***** Data excerpt *****

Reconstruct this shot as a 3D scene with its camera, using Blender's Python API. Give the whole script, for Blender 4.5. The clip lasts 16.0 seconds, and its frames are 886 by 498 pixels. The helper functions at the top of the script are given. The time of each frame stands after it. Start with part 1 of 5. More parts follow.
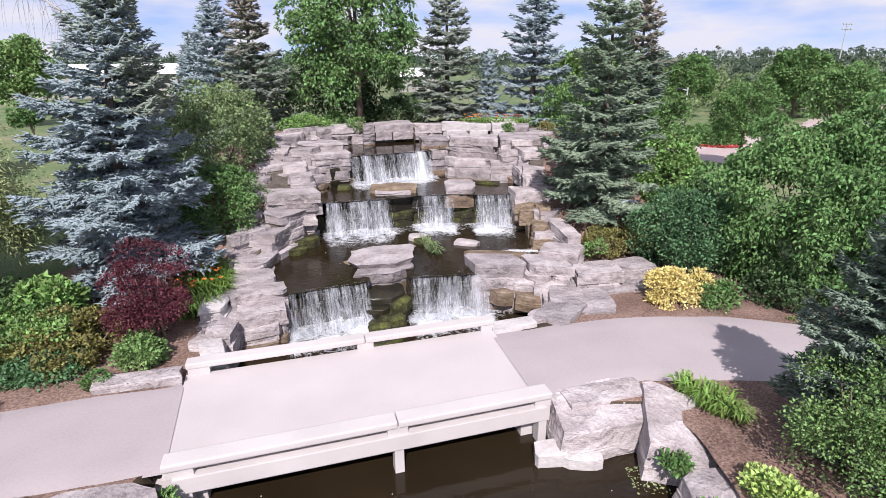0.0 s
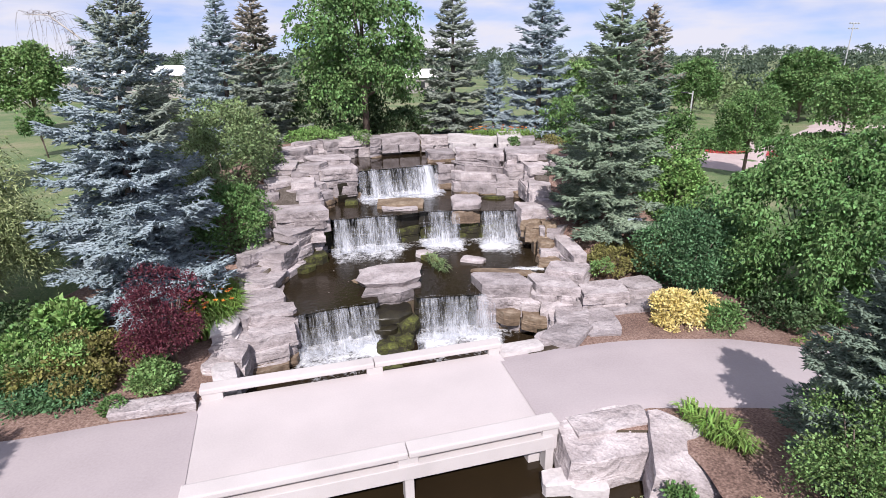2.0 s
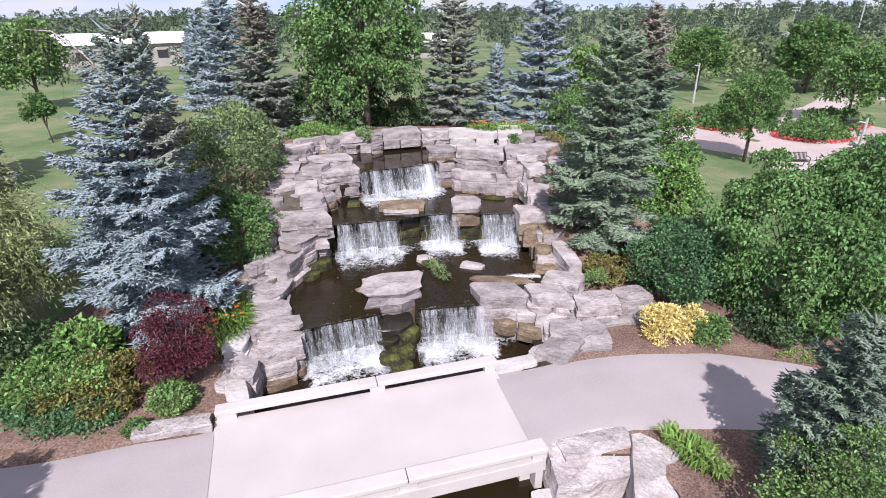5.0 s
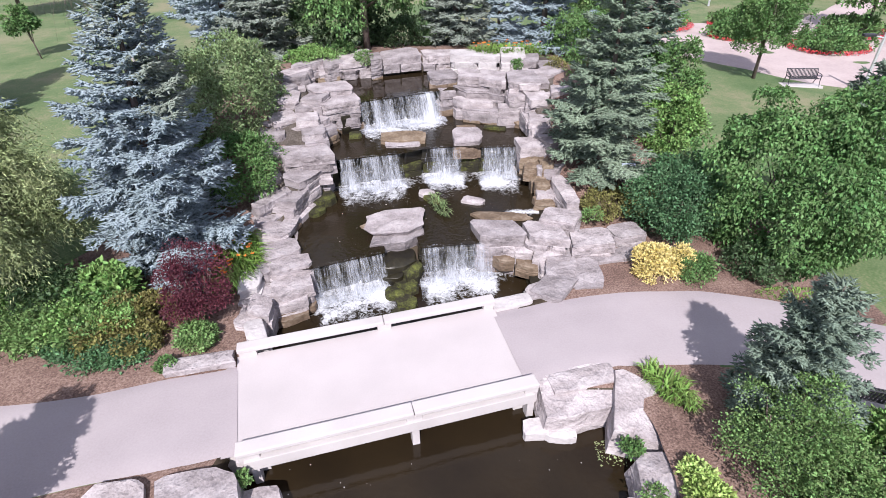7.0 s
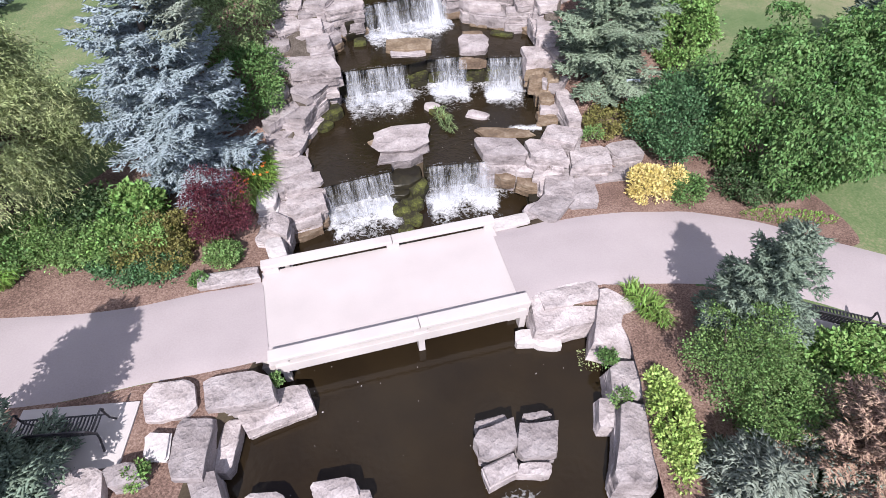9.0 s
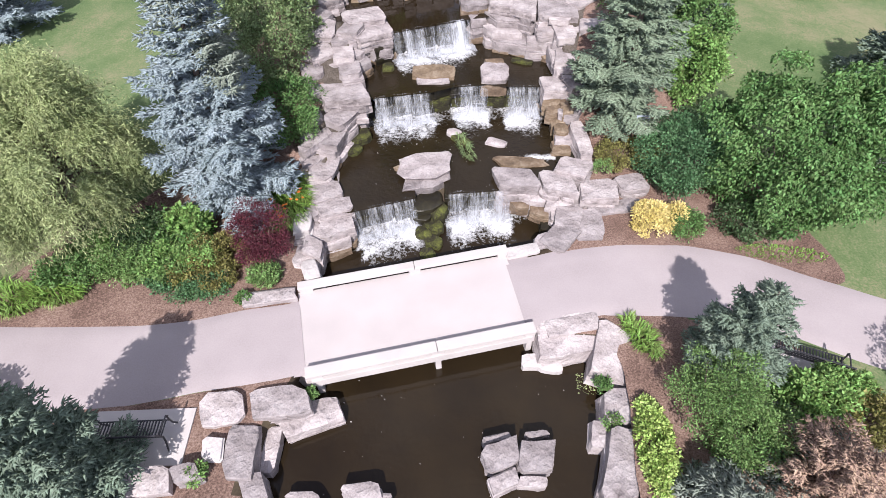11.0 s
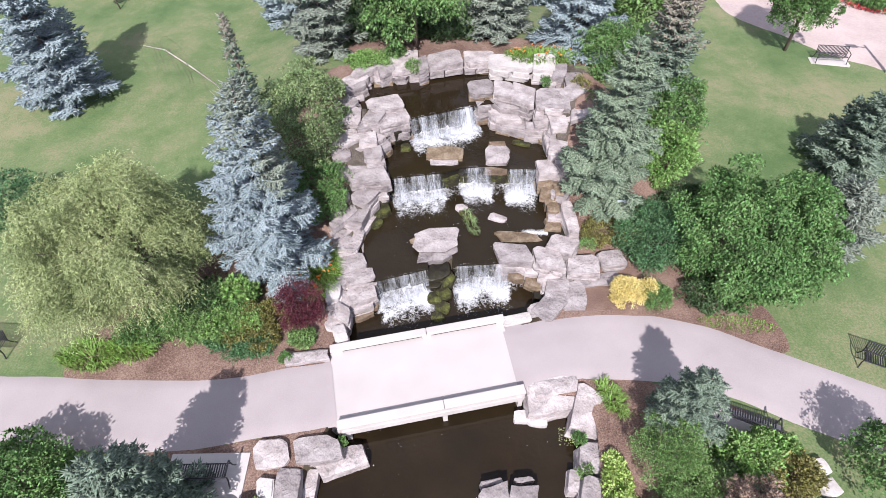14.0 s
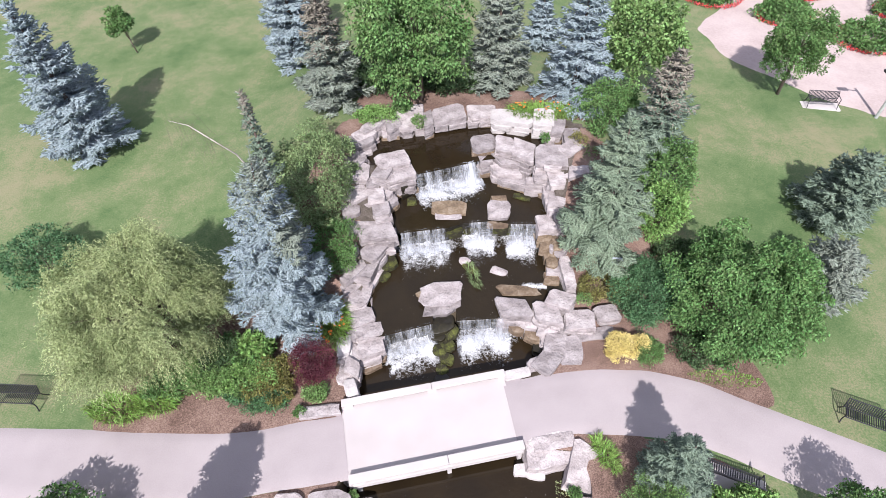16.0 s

*****

## Stated exercise
Exclude the images, then output the data above word for word.

## Exercise answer
Reconstruct this shot as a 3D scene with its camera, using Blender's Python API. Give the whole script, for Blender 4.5. The clip lasts 16.0 seconds, and its frames are 886 by 498 pixels. The helper functions at the top of the script are given. The time of each frame stands after it. Start with part 1 of 5. More parts follow.
0.0 s
2.0 s
5.0 s
7.0 s
9.0 s
11.0 s
14.0 s
16.0 s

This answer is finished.